There had been hints of what was about to happen. Some spectacular sailing had been seen on San Francisco Bay, with Emirates Team New Zealand leading the charge through the challenger elimination series.

Then on September 7, Emirates Team New Zealand and Oracle Team USA met at the start line. Another chapter in the 162-year history was about to be written.

The move to multihulls in the 2013 America’s Cup regatta had been widely signalled following the Oracle trimaran’s demolition of Alinghi’s catamaran in the 33rd America’s Cup in 2010.

Emirates Team New Zealand  had to become masters of multihulls. The team decided to recruit a coach to help the sailing crew’s transition to multihulls. Heading the list was Australian Glenn Ashby, a successful international multihull racer in his own right, who had coached Oracle to victory in the 33rd America’s Cup – the mismatched Alinghi catamaran v. the Oracle tri.

A first attempt at the Extreme 40 circuit was not a regatta to remember for the result. Barker, Winston Macfarlane, Jeremy Lomas, James Dagg and Darren Bundock (an Australian providing the multihull expertise) were dead last at Almeria, Spain, the last regatta of the 2010 season.

They left Spain with a real understanding of multihull handling, manoeuvres and confined course racing and knowing what needed to be done. Above all there was confidence that they could make the transition.

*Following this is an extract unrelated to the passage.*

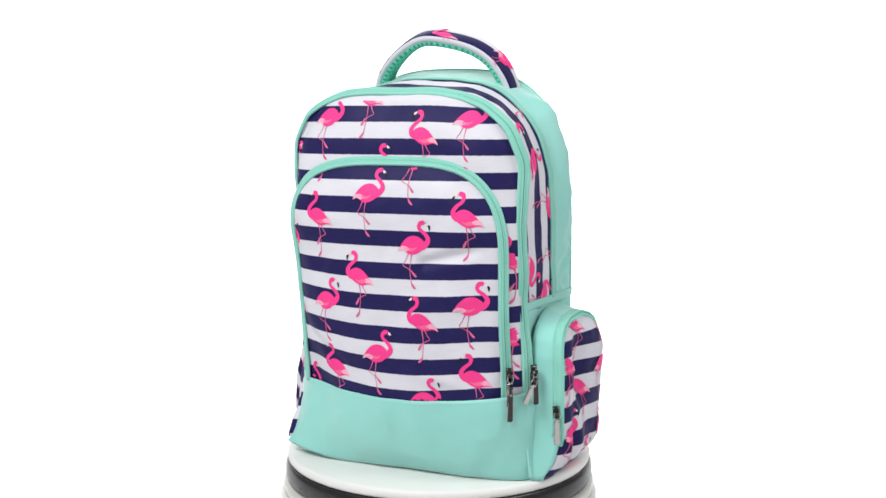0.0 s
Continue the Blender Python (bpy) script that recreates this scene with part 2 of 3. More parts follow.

The sailing team left monohulls behind at the conclusion of the Louis Vuitton Trophy series at Dubai in November 2010. They never raced a monohull again and quickly came to grips with catamarans – the 20ft A Class, the SL33s and the AC45. Alongside the competition and race training the SL33 testing programme was underway.

The hard work paid off in San Francisco in 2013. Barker and his crew blasted their way through the challengers’ elimination series, the Louis Vuitton Cup.

They started the America’s Cup match clearly superior, but Oracle was catching up fast in a boat designed to perform better in the reduced upper wind limit of 23 knots, mandated after the tragic Artemis capsize in training.

Oracle won the best of 17 regatta 9-8; a gutsy performance by Emirates Team New Zealand – an amazing comeback by Oracle. A spectacle never to be forgotten.